Second, there are also interesting deviations:
- In treatment ‘whistle-blowing protection 1’, we find that fraudulent claims are indeed an issue, and even more so than predicted by theory.
- Moreover, these fraudulent claims do not only affect ‘productive efficiency’ (in the sense that low-productivity employees cannot be replaced by more productive ones). Fraudulent claims also reduce prosecutors’ responsiveness to reports, as these are now less informative about underlying misbehaviour.
- As a consequence, the predicted reduction of misbehaviour in treatment ‘whistle-blowing protection 1’ relative to ‘no whistle-blowing protection’ does not materialise.
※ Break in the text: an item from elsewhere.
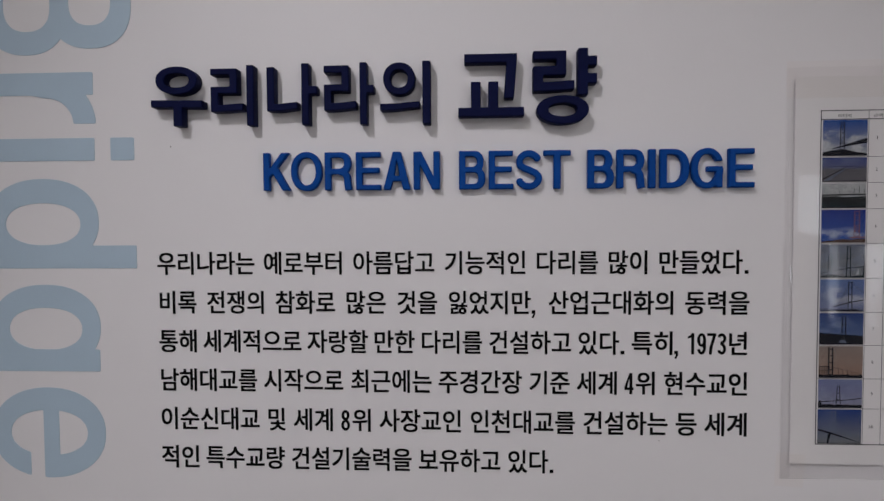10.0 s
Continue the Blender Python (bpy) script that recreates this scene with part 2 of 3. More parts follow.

- As predicted, behaviour in ‘whistle-blowing protection 1’ and ‘whistle-blowing protection 2’ is very similar.
- In ‘whistle-blowing protection 3’ , there are substantially fewer fraudulent claims than in ‘whistle-blowing protection 1’.
- Moreover, compared to ‘whistle-blowing protection 1’, prosecutors in ‘whistle-blowing protection 3’ make better decisions in terms of less undetected misbehaviour and less unnecessary investigations. Employer misbehaviour is also lower in ‘whistle-blowing protection 3’.
Our findings point to potential shortcomings of easy access to whistle-blower protection (as recommended by the G20 and implemented in a number of countries). Our results support the view that when protection is relatively easy to obtain, fraudulent claims are indeed a prevalent phenomenon. This reduces the informativeness of reports to which prosecutors respond with a lower propensity to investigate.
All in all, our results suggest that the G20’s recommendation of easy access to whistle-blower protection might lead to unintended side effects. In contrast, we find that these can be mitigated under a regime where the requirements for obtaining protection are more stringent.